# [Problem description]
Write out the data below in full, unchanged, minus the images.

# [Provided material]
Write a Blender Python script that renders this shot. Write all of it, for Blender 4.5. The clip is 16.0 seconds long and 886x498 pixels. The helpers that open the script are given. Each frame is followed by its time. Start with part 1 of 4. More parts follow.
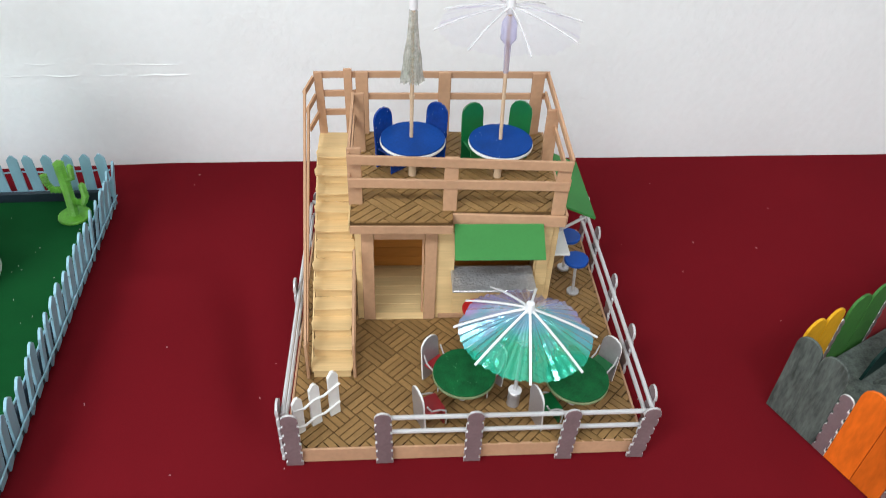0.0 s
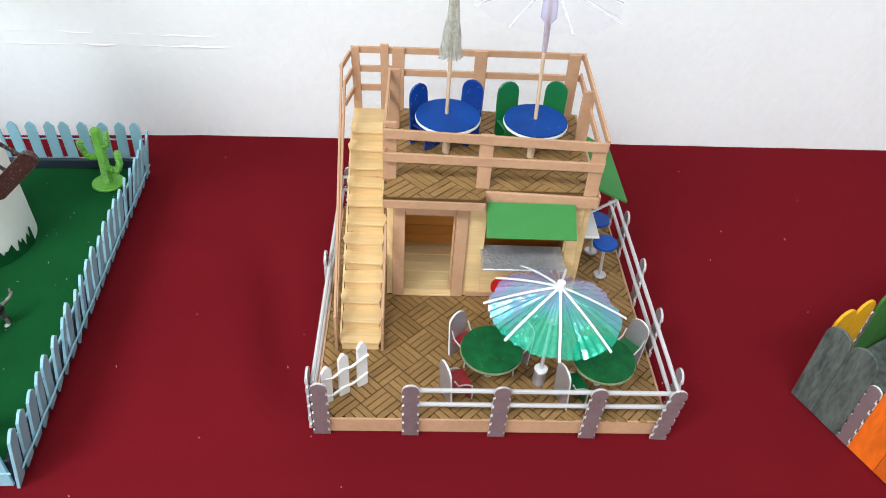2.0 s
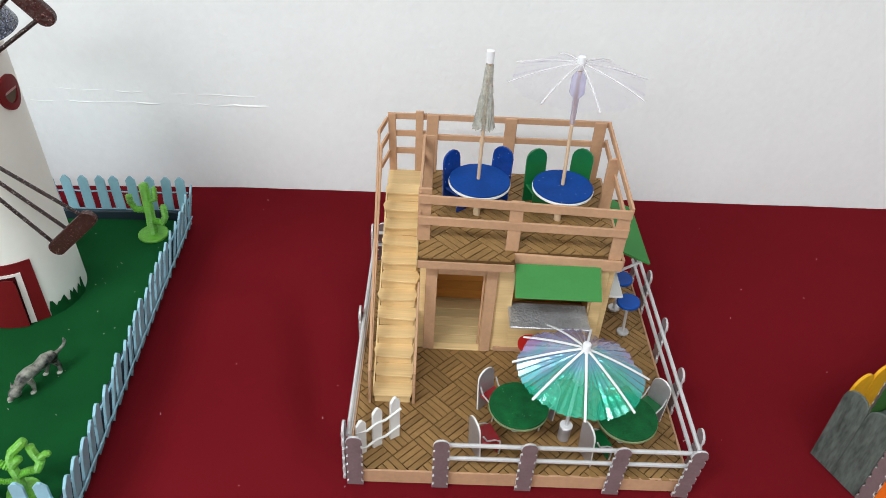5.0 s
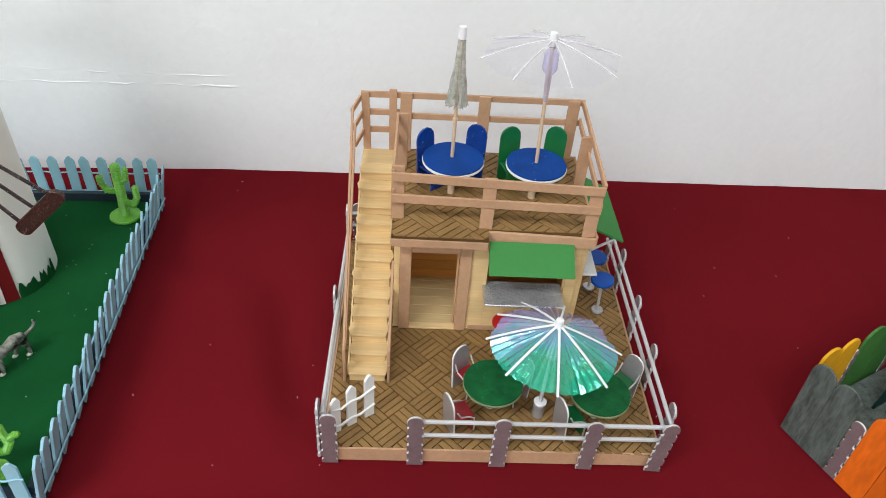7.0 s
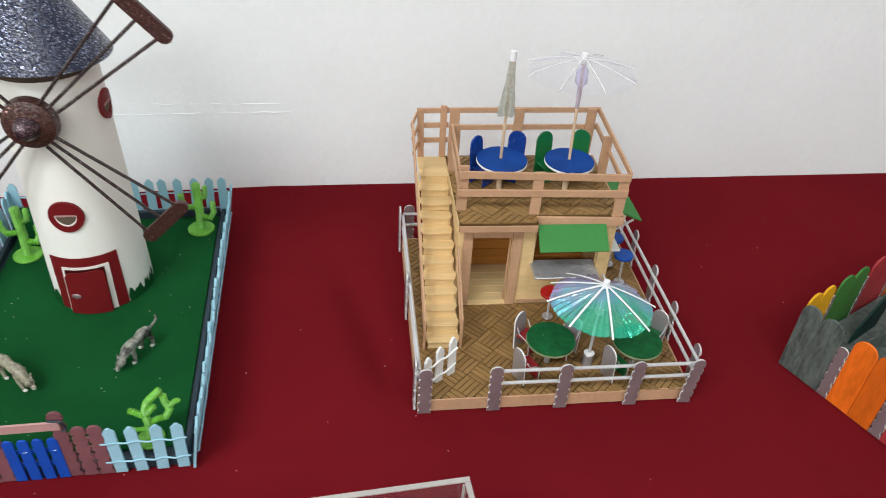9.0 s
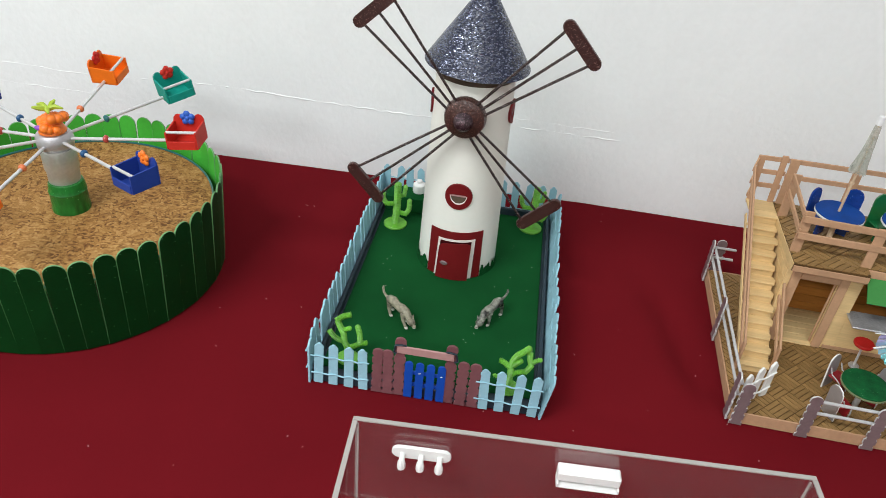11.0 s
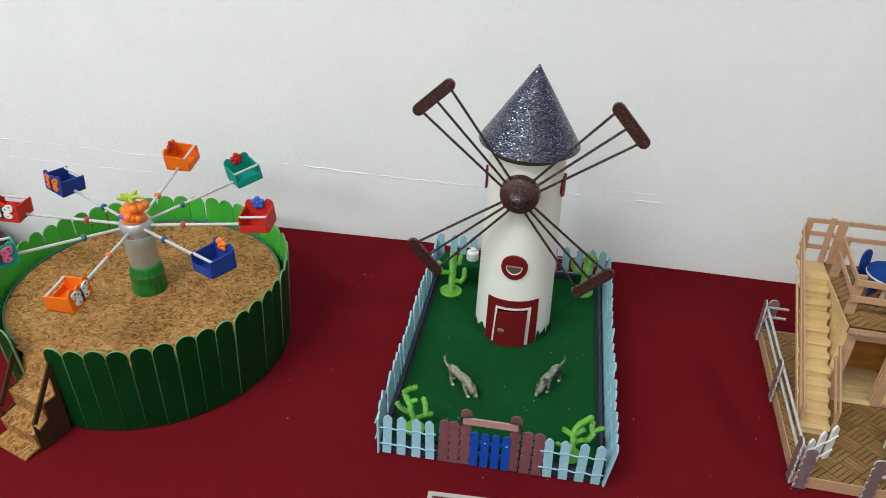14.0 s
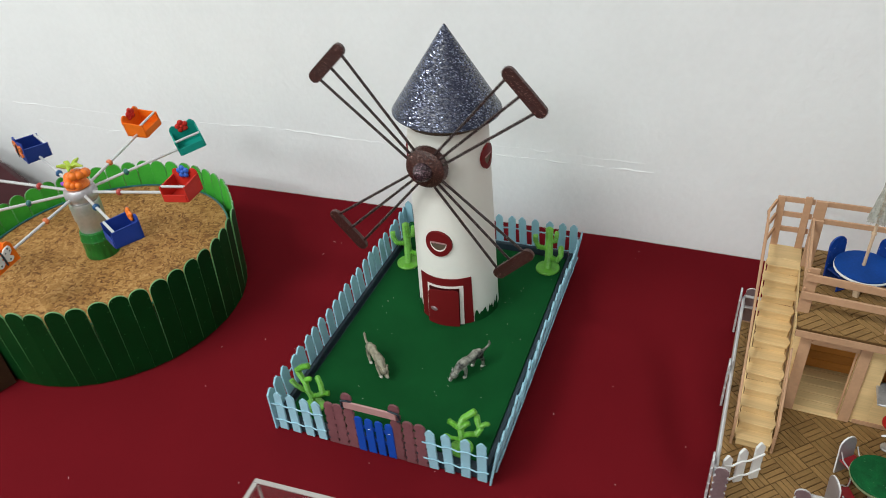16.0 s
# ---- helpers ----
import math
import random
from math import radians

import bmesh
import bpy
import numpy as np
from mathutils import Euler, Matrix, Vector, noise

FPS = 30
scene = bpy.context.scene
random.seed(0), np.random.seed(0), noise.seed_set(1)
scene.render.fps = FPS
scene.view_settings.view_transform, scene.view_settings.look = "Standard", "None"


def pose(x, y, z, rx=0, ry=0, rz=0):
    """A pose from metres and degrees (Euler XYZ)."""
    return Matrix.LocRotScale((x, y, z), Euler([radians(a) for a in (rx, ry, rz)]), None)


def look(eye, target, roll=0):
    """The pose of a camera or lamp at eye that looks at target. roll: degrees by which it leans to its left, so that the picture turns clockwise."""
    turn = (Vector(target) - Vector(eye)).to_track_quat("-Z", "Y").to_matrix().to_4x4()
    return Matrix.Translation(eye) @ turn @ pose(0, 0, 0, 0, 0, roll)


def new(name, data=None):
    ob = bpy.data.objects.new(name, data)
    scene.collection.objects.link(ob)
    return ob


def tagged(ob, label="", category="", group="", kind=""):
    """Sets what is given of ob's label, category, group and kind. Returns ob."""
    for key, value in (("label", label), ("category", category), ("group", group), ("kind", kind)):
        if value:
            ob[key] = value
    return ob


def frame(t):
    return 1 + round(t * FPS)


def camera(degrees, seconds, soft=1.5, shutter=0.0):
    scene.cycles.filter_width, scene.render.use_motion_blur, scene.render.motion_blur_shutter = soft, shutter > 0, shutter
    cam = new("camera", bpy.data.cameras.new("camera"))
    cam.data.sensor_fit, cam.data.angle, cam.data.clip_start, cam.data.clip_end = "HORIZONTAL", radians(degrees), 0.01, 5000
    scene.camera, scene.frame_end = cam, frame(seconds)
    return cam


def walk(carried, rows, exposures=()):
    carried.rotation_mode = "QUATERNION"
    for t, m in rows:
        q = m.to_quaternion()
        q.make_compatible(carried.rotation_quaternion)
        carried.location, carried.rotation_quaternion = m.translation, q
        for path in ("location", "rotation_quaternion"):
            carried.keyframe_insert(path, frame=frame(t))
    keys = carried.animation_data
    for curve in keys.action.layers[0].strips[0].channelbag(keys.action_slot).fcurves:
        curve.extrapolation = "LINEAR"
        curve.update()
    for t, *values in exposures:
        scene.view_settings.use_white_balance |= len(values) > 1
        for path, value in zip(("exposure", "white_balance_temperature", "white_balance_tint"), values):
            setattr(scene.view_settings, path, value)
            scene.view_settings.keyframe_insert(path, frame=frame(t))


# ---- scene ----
cam = camera(62.11, 16.0, soft=0.55, shutter=0.5)
PATH = [
    (0, (0.0634, -0.2782, 0.4067), (0.1295, 0.4891, -0.2311), 2.81),
    (0.5, (0.0621, -0.2837, 0.3972), (0.1151, 0.4678, -0.2604), 2.78),
    (1, (0.0569, -0.2923, 0.3907), (0.0925, 0.4493, -0.2792), 2.86),
    (1.5, (0.0580, -0.2922, 0.3892), (0.1057, 0.4447, -0.2852), 4.12),
    (2, (0.0518, -0.2855, 0.4017), (0.0991, 0.4730, -0.2483), 4.02),
    (2.5, (0.0487, -0.2842, 0.4044), (0.0847, 0.4772, -0.2429), 4.03),
    (3, (0.0480, -0.2872, 0.4197), (0.0759, 0.4971, -0.2000), 3.32),
    (3.5, (0.0403, -0.2883, 0.4252), (0.0541, 0.4942, -0.1973), 3.09),
    (4, (0.0427, -0.2878, 0.4273), (0.0722, 0.4968, -0.1920), 3.83),
    (4.2, (0.0403, -0.2904, 0.4311), (0.0543, 0.4967, -0.1856), 3.15),
    (6.3, (0.0429, -0.2973, 0.4285), (0.0796, 0.4907, -0.1860), 4.54),
    (6.5, (0.0430, -0.2994, 0.4252), (0.0795, 0.4830, -0.1964), 4.26),
    (7, (0.0469, -0.2972, 0.4255), (0.0934, 0.4801, -0.2018), 4.51),
    (7.5, (0.0546, -0.3035, 0.4296), (0.1047, 0.4764, -0.1943), 3.75),
    (8, (0.0259, -0.3296, 0.4417), (0.1153, 0.4575, -0.1687), 5.01),
    (8.5, (-0.0268, -0.3669, 0.4571), (0.0682, 0.4247, -0.1466), 3.31),
    (9, (-0.0506, -0.3975, 0.4616), (0.0643, 0.3975, -0.1341), 3.91),
    (9.5, (-0.0968, -0.4294, 0.4802), (-0.0124, 0.3936, -0.0815), 4.04),
    (10, (-0.1739, -0.4828, 0.4803), (-0.2331, 0.3457, -0.0765), 4.30),
    (10.2, (-0.1939, -0.4902, 0.4811), (-0.2779, 0.3282, -0.0873), 4.54),
    (12.5, (-0.2115, -0.5102, 0.4953), (-0.3405, 0.3136, -0.0567), 5.90),
    (13, (-0.2114, -0.5074, 0.5092), (-0.3468, 0.3294, -0.0212), 5.62),
    (13.5, (-0.2103, -0.5120, 0.5196), (-0.3567, 0.3264, -0.0055), 2.10),
    (14, (-0.2280, -0.5185, 0.5230), (-0.4002, 0.3163, 0.0001), 1.85),
    (14.5, (-0.2273, -0.5333, 0.5258), (-0.4116, 0.3050, 0.0128), 2.09),
    (15, (-0.1881, -0.5253, 0.5318), (-0.3470, 0.3127, 0.0097), 0.22),
    (15.5, (-0.1260, -0.4806, 0.5231), (-0.3464, 0.3331, -0.0148), 0.30),
    (16, (-0.0230, -0.4019, 0.5163), (-0.3835, 0.3324, -0.0589), -4.65),
]
EXPOSURES = (
    (0, 0.23, 6330, 10), (0.5, 0.26, 6250, 10), (1.0, 0.34, 6250, 10), (1.5, 0.43, 6250, 10), (2.0, 0.47, 6250, 10), (2.5, 0.45, 6250, 10), (3.0, 0.33, 6280, 10), (3.5, 0.15, 6320, 10), (4.0, 0.14, 6350, 10),
    (6.5, 0.09, 6430, 10), (8.0, 0.09, 6450, 10), (9.0, 0.08, 6480, 10), (9.5, 0.07, 6500, 10), (10.0, 0.01, 6520, 9), (12.5, -0.08, 6480, 9), (13.0, -0.11, 6420, 9), (13.5, -0.22, 6540, 8), (14.5, -0.27, 6530, 8), (16.0, -0.22, 6550, 8))
walk(cam, [(t, look(eye, target, roll)) for t, eye, target, roll in PATH], EXPOSURES)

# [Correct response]
Write a Blender Python script that renders this shot. Write all of it, for Blender 4.5. The clip is 16.0 seconds long and 886x498 pixels. The helpers that open the script are given. Each frame is followed by its time. Start with part 1 of 4. More parts follow.
0.0 s
2.0 s
5.0 s
7.0 s
9.0 s
11.0 s
14.0 s
16.0 s
# ---- helpers ----
import math
import random
from math import radians

import bmesh
import bpy
import numpy as np
from mathutils import Euler, Matrix, Vector, noise

FPS = 30
scene = bpy.context.scene
random.seed(0), np.random.seed(0), noise.seed_set(1)
scene.render.fps = FPS
scene.view_settings.view_transform, scene.view_settings.look = "Standard", "None"


def pose(x, y, z, rx=0, ry=0, rz=0):
    """A pose from metres and degrees (Euler XYZ)."""
    return Matrix.LocRotScale((x, y, z), Euler([radians(a) for a in (rx, ry, rz)]), None)


def look(eye, target, roll=0):
    """The pose of a camera or lamp at eye that looks at target. roll: degrees by which it leans to its left, so that the picture turns clockwise."""
    turn = (Vector(target) - Vector(eye)).to_track_quat("-Z", "Y").to_matrix().to_4x4()
    return Matrix.Translation(eye) @ turn @ pose(0, 0, 0, 0, 0, roll)


def new(name, data=None):
    ob = bpy.data.objects.new(name, data)
    scene.collection.objects.link(ob)
    return ob


def tagged(ob, label="", category="", group="", kind=""):
    """Sets what is given of ob's label, category, group and kind. Returns ob."""
    for key, value in (("label", label), ("category", category), ("group", group), ("kind", kind)):
        if value:
            ob[key] = value
    return ob


def frame(t):
    return 1 + round(t * FPS)


def camera(degrees, seconds, soft=1.5, shutter=0.0):
    scene.cycles.filter_width, scene.render.use_motion_blur, scene.render.motion_blur_shutter = soft, shutter > 0, shutter
    cam = new("camera", bpy.data.cameras.new("camera"))
    cam.data.sensor_fit, cam.data.angle, cam.data.clip_start, cam.data.clip_end = "HORIZONTAL", radians(degrees), 0.01, 5000
    scene.camera, scene.frame_end = cam, frame(seconds)
    return cam


def walk(carried, rows, exposures=()):
    carried.rotation_mode = "QUATERNION"
    for t, m in rows:
        q = m.to_quaternion()
        q.make_compatible(carried.rotation_quaternion)
        carried.location, carried.rotation_quaternion = m.translation, q
        for path in ("location", "rotation_quaternion"):
            carried.keyframe_insert(path, frame=frame(t))
    keys = carried.animation_data
    for curve in keys.action.layers[0].strips[0].channelbag(keys.action_slot).fcurves:
        curve.extrapolation = "LINEAR"
        curve.update()
    for t, *values in exposures:
        scene.view_settings.use_white_balance |= len(values) > 1
        for path, value in zip(("exposure", "white_balance_temperature", "white_balance_tint"), values):
            setattr(scene.view_settings, path, value)
            scene.view_settings.keyframe_insert(path, frame=frame(t))


# ---- scene ----
cam = camera(62.11, 16.0, soft=0.55, shutter=0.5)
PATH = [
    (0, (0.0634, -0.2782, 0.4067), (0.1295, 0.4891, -0.2311), 2.81),
    (0.5, (0.0621, -0.2837, 0.3972), (0.1151, 0.4678, -0.2604), 2.78),
    (1, (0.0569, -0.2923, 0.3907), (0.0925, 0.4493, -0.2792), 2.86),
    (1.5, (0.0580, -0.2922, 0.3892), (0.1057, 0.4447, -0.2852), 4.12),
    (2, (0.0518, -0.2855, 0.4017), (0.0991, 0.4730, -0.2483), 4.02),
    (2.5, (0.0487, -0.2842, 0.4044), (0.0847, 0.4772, -0.2429), 4.03),
    (3, (0.0480, -0.2872, 0.4197), (0.0759, 0.4971, -0.2000), 3.32),
    (3.5, (0.0403, -0.2883, 0.4252), (0.0541, 0.4942, -0.1973), 3.09),
    (4, (0.0427, -0.2878, 0.4273), (0.0722, 0.4968, -0.1920), 3.83),
    (4.2, (0.0403, -0.2904, 0.4311), (0.0543, 0.4967, -0.1856), 3.15),
    (6.3, (0.0429, -0.2973, 0.4285), (0.0796, 0.4907, -0.1860), 4.54),
    (6.5, (0.0430, -0.2994, 0.4252), (0.0795, 0.4830, -0.1964), 4.26),
    (7, (0.0469, -0.2972, 0.4255), (0.0934, 0.4801, -0.2018), 4.51),
    (7.5, (0.0546, -0.3035, 0.4296), (0.1047, 0.4764, -0.1943), 3.75),
    (8, (0.0259, -0.3296, 0.4417), (0.1153, 0.4575, -0.1687), 5.01),
    (8.5, (-0.0268, -0.3669, 0.4571), (0.0682, 0.4247, -0.1466), 3.31),
    (9, (-0.0506, -0.3975, 0.4616), (0.0643, 0.3975, -0.1341), 3.91),
    (9.5, (-0.0968, -0.4294, 0.4802), (-0.0124, 0.3936, -0.0815), 4.04),
    (10, (-0.1739, -0.4828, 0.4803), (-0.2331, 0.3457, -0.0765), 4.30),
    (10.2, (-0.1939, -0.4902, 0.4811), (-0.2779, 0.3282, -0.0873), 4.54),
    (12.5, (-0.2115, -0.5102, 0.4953), (-0.3405, 0.3136, -0.0567), 5.90),
    (13, (-0.2114, -0.5074, 0.5092), (-0.3468, 0.3294, -0.0212), 5.62),
    (13.5, (-0.2103, -0.5120, 0.5196), (-0.3567, 0.3264, -0.0055), 2.10),
    (14, (-0.2280, -0.5185, 0.5230), (-0.4002, 0.3163, 0.0001), 1.85),
    (14.5, (-0.2273, -0.5333, 0.5258), (-0.4116, 0.3050, 0.0128), 2.09),
    (15, (-0.1881, -0.5253, 0.5318), (-0.3470, 0.3127, 0.0097), 0.22),
    (15.5, (-0.1260, -0.4806, 0.5231), (-0.3464, 0.3331, -0.0148), 0.30),
    (16, (-0.0230, -0.4019, 0.5163), (-0.3835, 0.3324, -0.0589), -4.65),
]
EXPOSURES = (
    (0, 0.23, 6330, 10), (0.5, 0.26, 6250, 10), (1.0, 0.34, 6250, 10), (1.5, 0.43, 6250, 10), (2.0, 0.47, 6250, 10), (2.5, 0.45, 6250, 10), (3.0, 0.33, 6280, 10), (3.5, 0.15, 6320, 10), (4.0, 0.14, 6350, 10),
    (6.5, 0.09, 6430, 10), (8.0, 0.09, 6450, 10), (9.0, 0.08, 6480, 10), (9.5, 0.07, 6500, 10), (10.0, 0.01, 6520, 9), (12.5, -0.08, 6480, 9), (13.0, -0.11, 6420, 9), (13.5, -0.22, 6540, 8), (14.5, -0.27, 6530, 8), (16.0, -0.22, 6550, 8))
walk(cam, [(t, look(eye, target, roll)) for t, eye, target, roll in PATH], EXPOSURES)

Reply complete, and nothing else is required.